Jon Schweppe, policy director at the conservative American Principles think tank, concurred, tweeting, “Republicans need to figure out the abortion issue ASAP. We are getting killed by indie voters who think we support full bans with no exceptions.” Although in a revealing tell that shows just why aligning the GOP’s stance with the views of most voters won’t be an easy switch, Schweppe continued by touting a 15-week abortion ban, a policy that is supported and opposed in about equal measure. “Time for everyone to suck it up and unify behind [Senator Lindsey Graham’s 15-week bill with exceptions]. That’s the play. The alternative is suiciding the pro-life movement. We are months away from that happening.”

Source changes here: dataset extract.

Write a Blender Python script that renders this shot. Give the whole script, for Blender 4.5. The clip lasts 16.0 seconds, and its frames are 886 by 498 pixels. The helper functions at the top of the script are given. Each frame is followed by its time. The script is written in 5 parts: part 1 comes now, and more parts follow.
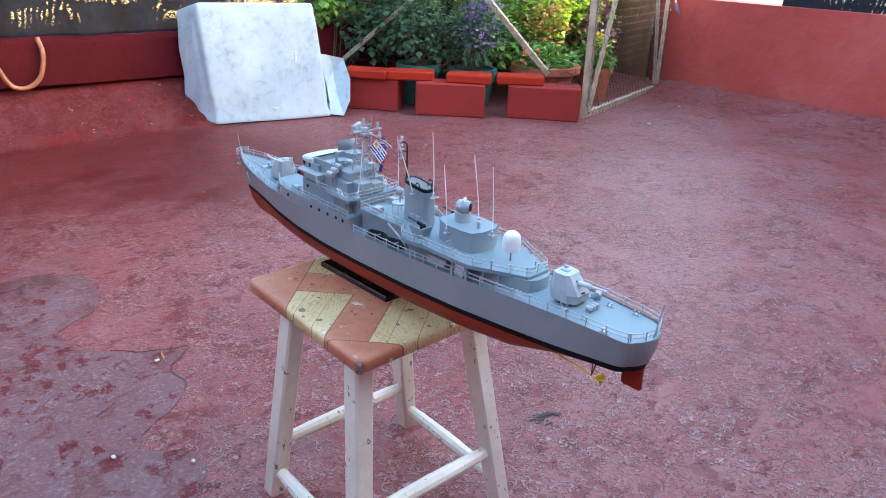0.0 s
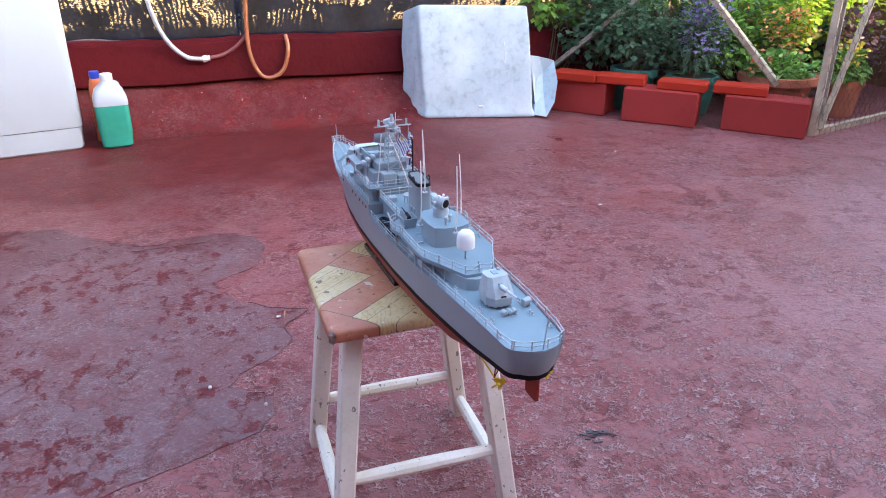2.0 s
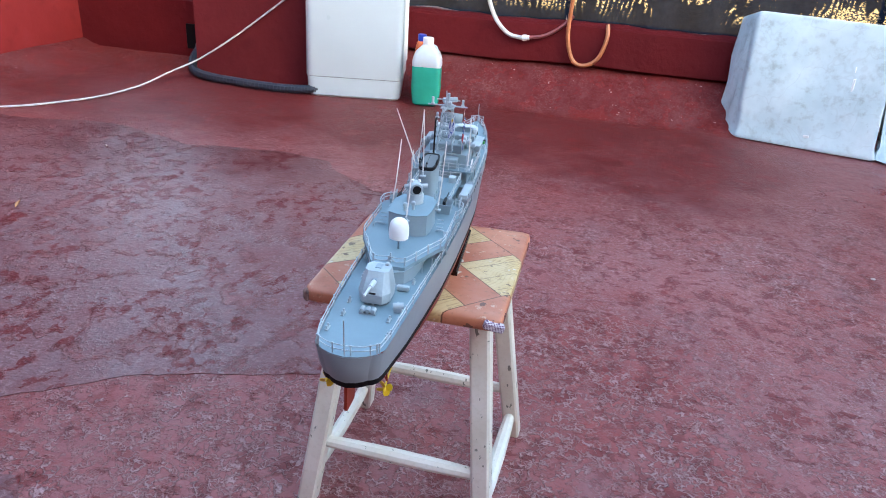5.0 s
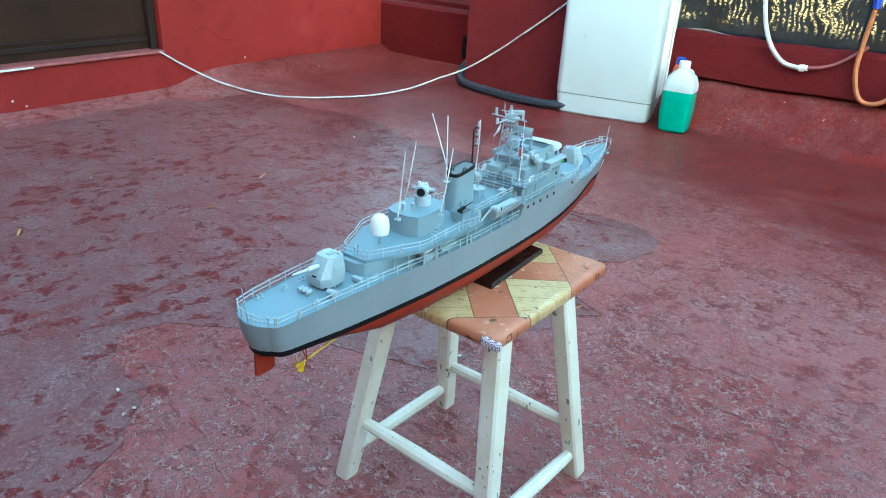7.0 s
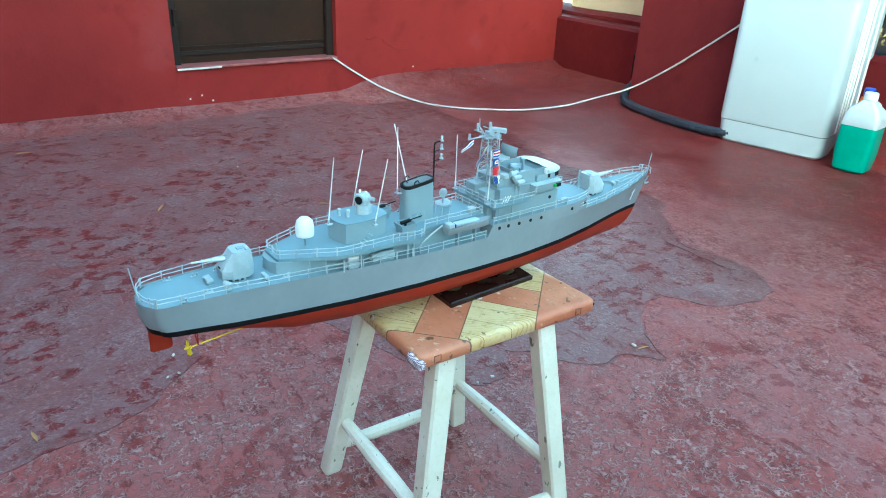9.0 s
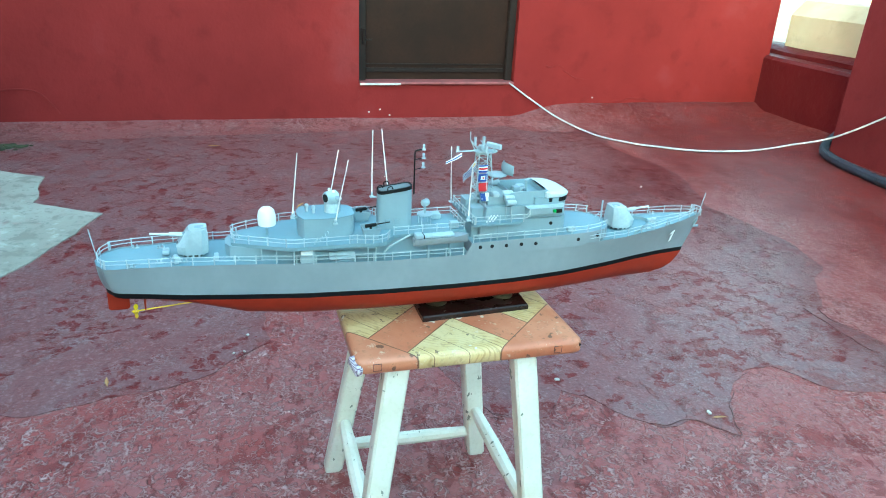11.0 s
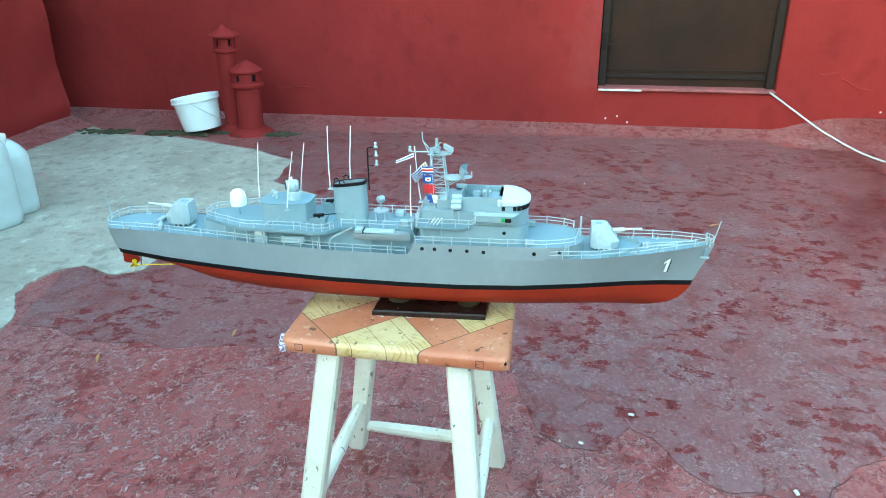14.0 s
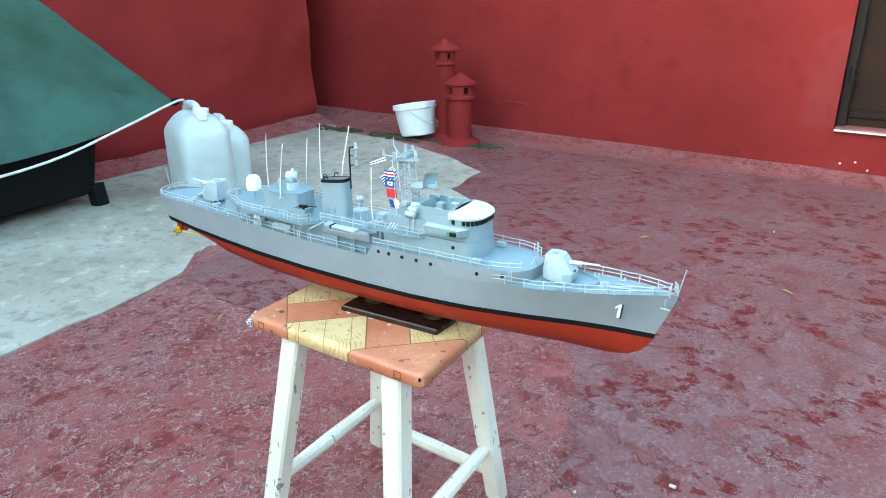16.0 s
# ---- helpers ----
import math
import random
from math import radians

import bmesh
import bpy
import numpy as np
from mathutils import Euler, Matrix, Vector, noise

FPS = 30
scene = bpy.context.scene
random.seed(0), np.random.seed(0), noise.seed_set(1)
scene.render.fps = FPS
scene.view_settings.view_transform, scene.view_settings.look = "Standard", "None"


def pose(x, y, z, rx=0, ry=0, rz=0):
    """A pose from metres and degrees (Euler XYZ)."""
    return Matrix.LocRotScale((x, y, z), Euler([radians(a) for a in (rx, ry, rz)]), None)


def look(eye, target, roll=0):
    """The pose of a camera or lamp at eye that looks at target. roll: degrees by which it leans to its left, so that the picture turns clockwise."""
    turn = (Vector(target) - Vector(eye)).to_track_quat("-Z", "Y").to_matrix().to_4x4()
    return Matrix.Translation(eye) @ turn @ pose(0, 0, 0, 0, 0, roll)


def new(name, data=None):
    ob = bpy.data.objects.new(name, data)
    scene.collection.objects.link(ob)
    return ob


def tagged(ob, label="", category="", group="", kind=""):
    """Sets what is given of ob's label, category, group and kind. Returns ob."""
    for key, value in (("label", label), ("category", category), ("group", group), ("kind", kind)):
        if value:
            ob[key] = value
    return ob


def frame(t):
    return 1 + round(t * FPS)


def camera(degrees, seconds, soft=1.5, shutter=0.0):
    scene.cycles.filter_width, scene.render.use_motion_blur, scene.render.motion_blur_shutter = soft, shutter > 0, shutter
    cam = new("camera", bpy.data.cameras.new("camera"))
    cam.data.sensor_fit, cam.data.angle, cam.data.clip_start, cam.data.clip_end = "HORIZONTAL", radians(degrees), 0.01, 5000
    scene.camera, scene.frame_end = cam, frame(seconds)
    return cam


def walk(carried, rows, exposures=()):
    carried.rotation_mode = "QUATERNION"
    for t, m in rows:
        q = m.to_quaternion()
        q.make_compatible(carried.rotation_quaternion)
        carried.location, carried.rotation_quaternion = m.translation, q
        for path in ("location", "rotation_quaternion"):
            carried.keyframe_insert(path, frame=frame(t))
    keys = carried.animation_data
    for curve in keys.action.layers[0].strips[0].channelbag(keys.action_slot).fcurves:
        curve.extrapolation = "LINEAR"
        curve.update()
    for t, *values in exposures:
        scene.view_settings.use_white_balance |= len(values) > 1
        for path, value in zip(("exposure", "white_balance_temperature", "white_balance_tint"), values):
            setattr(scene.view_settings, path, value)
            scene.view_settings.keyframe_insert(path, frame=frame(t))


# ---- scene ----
cam = camera(64.1, 16.0, 1.0)
U = 0.88  # metres in one unit of the plan of the place
PATH = [
    (0, (0.009, -0.013, 0.907), (1.214, 1.369, 0.108), 2.0),
    (0.5, (0.067, -0.058, 0.923), (1.19, 1.388, 0.117), 1.4),
    (1, (0.153, -0.14, 0.922), (1.053, 1.44, 0.088), 1.7),
    (1.5, (0.239, -0.192, 0.924), (0.992, 1.474, 0.113), 1.3),
    (2, (0.307, -0.236, 0.922), (0.899, 1.495, 0.114), 0.3),
    (2.5, (0.365, -0.238, 0.922), (0.894, 1.505, 0.096), 1.3),
    (3, (0.446, -0.236, 0.915), (0.829, 1.544, 0.088), 1.8),
    (3.5, (0.516, -0.229, 0.912), (0.74, 1.56, 0.047), 1.8),
    (4, (0.618, -0.245, 0.909), (0.558, 1.564, 0.058), 2.8),
    (4.2, (0.67, -0.239, 0.906), (0.534, 1.568, 0.06), 3.1),
    (6.3, (0.995, -0.105, 0.915), (0.169, 1.493, 0.041), 4.3),
    (6.5, (1.039, -0.09, 0.918), (0.124, 1.46, 0.047), 4.2),
    (7, (1.153, -0.039, 0.914), (0.041, 1.389, 0.063), 2.9),
    (7.5, (1.233, 0.019, 0.919), (-0.005, 1.344, 0.076), 1.9),
    (8, (1.286, 0.102, 0.914), (-0.038, 1.362, 0.104), 3.2),
    (8.5, (1.325, 0.157, 0.917), (-0.072, 1.321, 0.084), 3.0),
    (9, (1.375, 0.223, 0.923), (-0.123, 1.248, 0.085), 2.3),
    (9.2, (1.401, 0.259, 0.926), (-0.136, 1.222, 0.084), 2.5),
    (11.3, (1.499, 0.564, 0.901), (-0.279, 0.985, 0.088), 2.6),
    (11.5, (1.504, 0.59, 0.903), (-0.275, 0.95, 0.062), 2.3),
    (12, (1.54, 0.689, 0.905), (-0.271, 0.856, 0.074), 1.1),
    (12.5, (1.564, 0.802, 0.915), (-0.274, 0.788, 0.127), 0.4),
    (13, (1.571, 0.903, 0.911), (-0.272, 0.773, 0.146), 0.0),
    (13.5, (1.559, 0.959, 0.905), (-0.26, 0.714, 0.111), -0.5),
    (14, (1.514, 1.029, 0.905), (-0.29, 0.667, 0.12), -0.7),
    (14.5, (1.485, 1.119, 0.903), (-0.278, 0.625, 0.098), -1.4),
    (15, (1.457, 1.248, 0.906), (-0.229, 0.482, 0.15), -0.8),
    (15.5, (1.418, 1.343, 0.896), (-0.205, 0.438, 0.158), -0.2),
    (16, (1.347, 1.41, 0.881), (-0.198, 0.367, 0.157), -0.3),
]
EXPOSURES = [(0, 3.49, 7300, 9), (2, 3.40, 7300, 17), (4, 3.22, 7250, 16), (6.5, 3.42, 6600, -18), (9, 3.45, 6370, -27), (12.5, 3.77, 6780, -31), (14.5, 3.74, 7130, -22), (16, 3.82, 7700, -10)]
walk(cam, [(t, look(eye, target, roll)) for t, eye, target, roll in PATH], EXPOSURES)

# ---- world and sun ----
SUN_ELEVATION, SUN_ROTATION = 20.0, 135.0
world = bpy.data.worlds.new("world")
scene.world = world
world.use_nodes = True
sky = world.node_tree.nodes.new("ShaderNodeTexSky")
sky.sky_type, sky.sun_disc = "NISHITA", False
sky.sun_elevation, sky.sun_rotation = radians(SUN_ELEVATION), radians(SUN_ROTATION)
world.node_tree.links.new(sky.outputs[0], world.node_tree.nodes["Background"].inputs[0])
world.node_tree.nodes["Background"].inputs[1].default_value = 0.15
sun = new("sun", bpy.data.lights.new("sun", "SUN"))
sun.data.energy, sun.data.angle, sun.data.color = 2.0, radians(0.5), (1.0, 0.93, 0.82)
a, e = radians(SUN_ROTATION), radians(SUN_ELEVATION)
sun.matrix_basis = look((0, 0, 0), (-math.sin(a) * math.cos(e), -math.cos(a) * math.cos(e), -math.sin(e)))


# ---- geometry helpers ----
class Geo:
    """Vertices and faces of one mesh, in units of the plan."""

    def __init__(self):
        self.v, self.f = [], []

    def add(self, verts, faces):
        n = len(self.v)
        self.v += [tuple(p) for p in verts]
        self.f += [tuple(i + n for i in f) for f in faces]
        return self

    def box(self, x0, x1, y0, y1, z0, z1, c=0.0):
        return self.block(((x0 + x1) / 2, (y0 + y1) / 2, (z0 + z1) / 2), (x1 - x0, y1 - y0, z1 - z0), c=c)

    def block(self, centre, size, turn=None, c=0.0):
        """A box with chamfered edges of width c, turned by a matrix about its centre."""
        hx, hy, hz = (d / 2 for d in size)
        turn = turn or Matrix.Identity(3)
        m = Vector(centre)
        if c <= 0:
            vs = [(x, y, z) for z in (-hz, hz) for y in (-hy, hy) for x in (-hx, hx)]
            fs = [(0, 2, 3, 1), (4, 5, 7, 6), (0, 1, 5, 4), (2, 6, 7, 3), (0, 4, 6, 2), (1, 3, 7, 5)]
            return self.add([m + turn @ Vector(p) for p in vs], fs)
        c = min(c, hx * 0.9, hy * 0.9, hz * 0.9)
        vs, idx = [], {}
        for sz in (-1, 1):
            for sy in (-1, 1):
                for sx in (-1, 1):
                    for k, p in enumerate(((sx * hx, sy * (hy - c), sz * (hz - c)), (sx * (hx - c), sy * hy, sz * (hz - c)), (sx * (hx - c), sy * (hy - c), sz * hz))):
                        idx[sx, sy, sz, k] = len(vs)
                        vs.append(m + turn @ Vector(p))
        fs = []
        for s in (-1, 1):
            fs.append([idx[s, y, z, 0] for y, z in ((-1, -1), (1, -1), (1, 1), (-1, 1))][::s])
            fs.append([idx[x, s, z, 1] for x, z in ((-1, -1), (-1, 1), (1, 1), (1, -1))][::s])
            fs.append([idx[x, y, s, 2] for x, y in ((-1, -1), (1, -1), (1, 1), (-1, 1))][::s])
        for p in (-1, 1):
            for q in (-1, 1):
                fs.append([idx[-1, p, q, 1], idx[1, p, q, 1], idx[1, p, q, 2], idx[-1, p, q, 2]][::-p * q])
                fs.append([idx[p, -1, q, 0], idx[p, 1, q, 0], idx[p, 1, q, 2], idx[p, -1, q, 2]][::p * q])
                fs.append([idx[p, q, -1, 0], idx[p, q, 1, 0], idx[p, q, 1, 1], idx[p, q, -1, 1]][::-p * q])
                for r in (-1, 1):
                    fs.append([idx[p, q, r, k] for k in range(3)][::p * q * r])
        return self.add(vs, fs)

    def loft(self, rings, cap=True, closed=True):
        n = len(rings[0])
        fs = []
        for i in range(len(rings) - 1):
            for j in range(n if closed else n - 1):
                k = (j + 1) % n
                fs.append((i * n + j, i * n + k, (i + 1) * n + k, (i + 1) * n + j))
        if cap:
            fs += [tuple(range(n))[::-1], tuple((len(rings) - 1) * n + j for j in range(n))]
        return self.add([p for r in rings for p in r], fs)

    def prism(self, outline, z0, z1):
        """A plan outline, run anticlockwise, raised from z0 to z1."""
        return self.loft([[(x, y, z0) for x, y in outline], [(x, y, z1) for x, y in outline]])

    def tube(self, points, r, n=6, r1=None):
        pts = [Vector(p) for p in points]
        rings, side = [], None
        for i, p in enumerate(pts):
            d = (pts[min(i + 1, len(pts) - 1)] - pts[max(i - 1, 0)]).normalized()
            if side is None:
                side = d.orthogonal().normalized()
            side = (side - d * side.dot(d)).normalized()
            up = d.cross(side)
            rr = r if r1 is None else r + (r1 - r) * i / (len(pts) - 1)
            rings.append([p + rr * (math.cos(2 * math.pi * j / n) * side + math.sin(2 * math.pi * j / n) * up) for j in range(n)])
        return self.loft(rings)

    def lathe(self, profile, centre=(0, 0, 0), n=20, turn=None):
        """A profile of (radius, height), turned about an upright axis."""
        turn, m = turn or Matrix.Identity(3), Vector(centre)
        return self.loft([[m + turn @ Vector((r * math.cos(2 * math.pi * j / n), r * math.sin(2 * math.pi * j / n), z)) for j in range(n)] for r, z in profile])

    def sheet(self, nx, ny, fn):
        vs = [fn(i / nx, j / ny) for j in range(ny + 1) for i in range(nx + 1)]
        fs = [(j * (nx + 1) + i, j * (nx + 1) + i + 1, (j + 1) * (nx + 1) + i + 1, (j + 1) * (nx + 1) + i) for j in range(ny) for i in range(nx)]
        return self.add(vs, fs)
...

The GOP’s newfound panic is justified. Republicans spent much of last year celebrating an anticipated “red wave” during the midterm elections. It didn’t materialize. Instead, the GOP only gained a marginal majority in the House of Representatives—thanks in large part to Democratic voters who were energized to protect reproductive rights. Across the country, in elections both before and after the midterms, voters pushed back against abortion bans—even in deep-red states like Kansas. For Democrats, moreover, the message was simple. Republicans were trying to pass sweeping abortion bans. Rachel Sweet, who led a campaign to defeat an anti-abortion constitutional amendment in Kentucky, put it well: “While we may not all agree on abortion, we do agree that the government needs to stay out of our personal lives and that women, their families and their doctors are the ones who should be making these decisions, not politicians.”

The GOP had no answer then and still hasn’t come up with an answer in the months since. The Wall Street Journal is right: This is a five-alarm fire for Republicans heading into a crucial presidential election. They’re also right that a total ban is a loser in swing states.

But the idea that the GOP can get behind a policy that isn’t a total ban is a fantasy. Right-wing activists have been pushing for not just a reversal on Roe but a total abortion ban for years; they remain a crucial part of the Republican base. Any candidate who espouses a moderate position on abortion would quickly find himself in a primary battle—and one can think of few contests in recent years in which the more moderate Republican prevailed. This will almost certainly be the case in the 2024 GOP presidential primary. As Slate’s Jim Newell wrote in a perceptive piece last summer, it’s easy to imagine the conversation on the debate stage about abortion: “The 2024 Republican presidential primary … could quickly become a race-to-the-bottom on the issue. A 15-week national ban? RINO. Let’s make it six. A 6-week ban? RINO! Let’s make it zero. Exceptions? R-I-N-O.”

Schweppe’s remedy is similarly fantastical. Graham’s policy—a total, national ban on abortion after 15 weeks—would arguably make things even worse for Republicans. For months, when they have acknowledged the issue at all, which is rarely, mainstream Republicans have argued that they aren’t looking for a national ban at all and that the issue should be left to the states. This is, as evidence suggests, not a winning electoral argument. But there is no evidence whatsoever that replacing it with a nationwide policy that bans abortion just after the end of the first trimester would be better.

If anything, it would energize even more voters against Republicans. It also, as I argued when Graham first unveiled it, gives the game away: The Republican goal is a nationwide ban, full stop. Indeed, nationwide abortion restrictions are at the center of GOP politics, even though they’re unpopular: The House of Representatives has passed several anti-abortion measures since Republicans took back control.

Ultimately, the problem Republicans face is both simple and unsolvable. None of their abortion policies are popular with voters. In fact, they’re all so unpopular they mobilize millions of Democrats to vote against them. This will not stop anytime soon: There’s no magic policy that will stop it because some idealized middle ground that would be palatable to the diehards in the Republican base simply doesn’t exist.